If it appears 2-3 times, then there is still a significant chance that that user is the source of the password getting into the HIBP database.

And if that user is the source, then the bad guys most likely know that user's email and password, and their account is wide open.

[+] scarhill|7 years ago|reply
Exactly. I think of the HIBP password list as having three types of passwords (this is an oversimplification, but bear with me):

1) Extremely weak ones that lots of people use (e.g. 'password1') 2) Somewhat unique ones (their pet's name and birthday) 3) Truly strong ones (random, long strings)

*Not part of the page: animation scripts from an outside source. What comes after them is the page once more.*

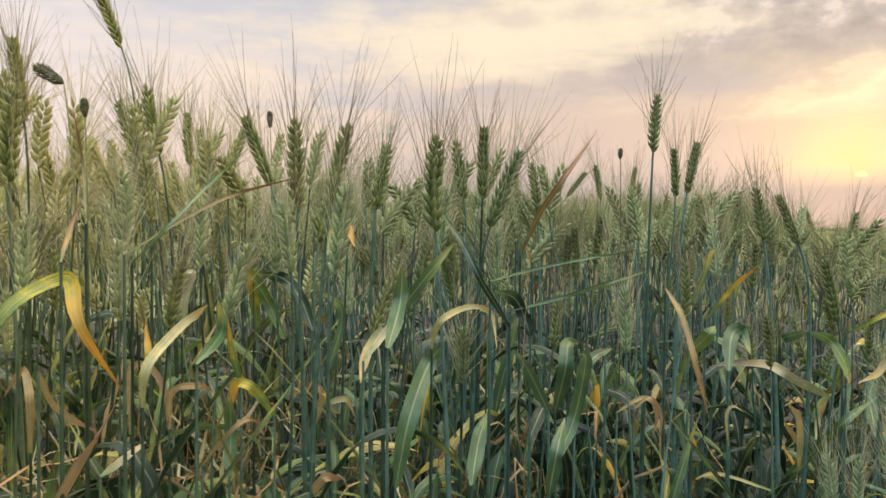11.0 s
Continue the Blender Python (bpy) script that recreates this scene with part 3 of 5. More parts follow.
def field(name, gen, low, high, density, detail, kinds, label):
    shapes = [plant_template(gen, detail) for _ in range(kinds)]
    x, y, d = scatter(gen, low, high, density)
    thin = (stand(x, y) < 0.72) & (gen.random(len(x)) < (0.4 if detail == 1 else 0.08))
    x, y, d = x[~thin], y[~thin], d[~thin]
    pick = gen.integers(0, kinds, len(x))
    tall = stand(x, y) / 0.80 * np.minimum(gen.normal(0.965, 0.04, len(x)), 1.015)
    late = np.clip(lateness(x, y) - 0.4, 0, 1)
    tall *= np.where(gen.random(len(x)) < 0.42 - 0.30 * late, gen.uniform(0.74, 0.97, len(x)), 1.0)
    turn, lean, head = gen.uniform(0, 6.28, len(x)), np.minimum(np.abs(gen.normal(0, 0.075, len(x))), 0.15), gen.uniform(0, 6.28, len(x))
    vs, fs, uvs, ms, base = [], [], [], [], 0
    for k, (v, f, uv, m) in enumerate(shapes):
        at = np.nonzero(pick == k)[0]
        if not len(at):
            continue
        c, s = np.cos(turn[at])[:, None], np.sin(turn[at])[:, None]
        z = v[None, :, 2] * tall[at][:, None]
        bow = (v[None, :, 2] / 0.8) ** 2 * lean[at][:, None]
        px = x[at][:, None] + v[None, :, 0] * c - v[None, :, 1] * s + bow * np.cos(head[at])[:, None]
        py = y[at][:, None] + v[None, :, 0] * s + v[None, :, 1] * c + bow * np.sin(head[at])[:, None]
        vs.append(np.stack([px, py, z], -1).reshape(-1, 3))
        fs.append((f[None] + (np.arange(len(at)) * len(v))[:, None, None] + base).reshape(-1, 4))
        uvs.append(np.tile(uv, (len(at), 1)))
        ms.append(np.tile(m, len(at)))
        base += len(at) * len(v)
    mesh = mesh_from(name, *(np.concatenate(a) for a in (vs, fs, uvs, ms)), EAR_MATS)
    return tagged(new(name, mesh), label, "wheat", kind="stuff")


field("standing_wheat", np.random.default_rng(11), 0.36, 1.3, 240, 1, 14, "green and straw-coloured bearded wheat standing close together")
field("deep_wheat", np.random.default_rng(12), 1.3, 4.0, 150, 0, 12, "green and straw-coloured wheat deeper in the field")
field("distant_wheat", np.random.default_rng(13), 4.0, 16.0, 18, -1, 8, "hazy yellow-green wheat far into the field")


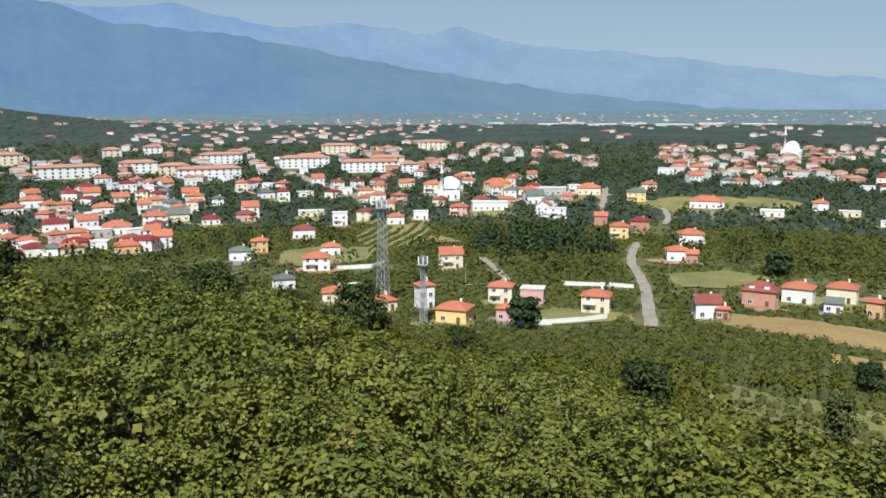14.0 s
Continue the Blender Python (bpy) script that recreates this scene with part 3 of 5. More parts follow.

I don't want users on my site using type 1 passwords at all. If a password is really type 3, the odds say that no user will ever try to use it again, so there's no collateral damage in blocking it. The person signing up with a type 2 is almost certainly the same user whose credentials are in the breach. I don't want them to reuse that password on my site because it makes their account vulnerable to credential stuffing.

[+] scoot_718|7 years ago|reply
So they'd have to be testing in the browser. Seems unlikely.
[+] CamperBob2|7 years ago|reply
That is going to be insanely annoying.
[+] scarhill|7 years ago|reply
Could you explain? Unless you're using a really weak password or reusing passwords, how would it affect you?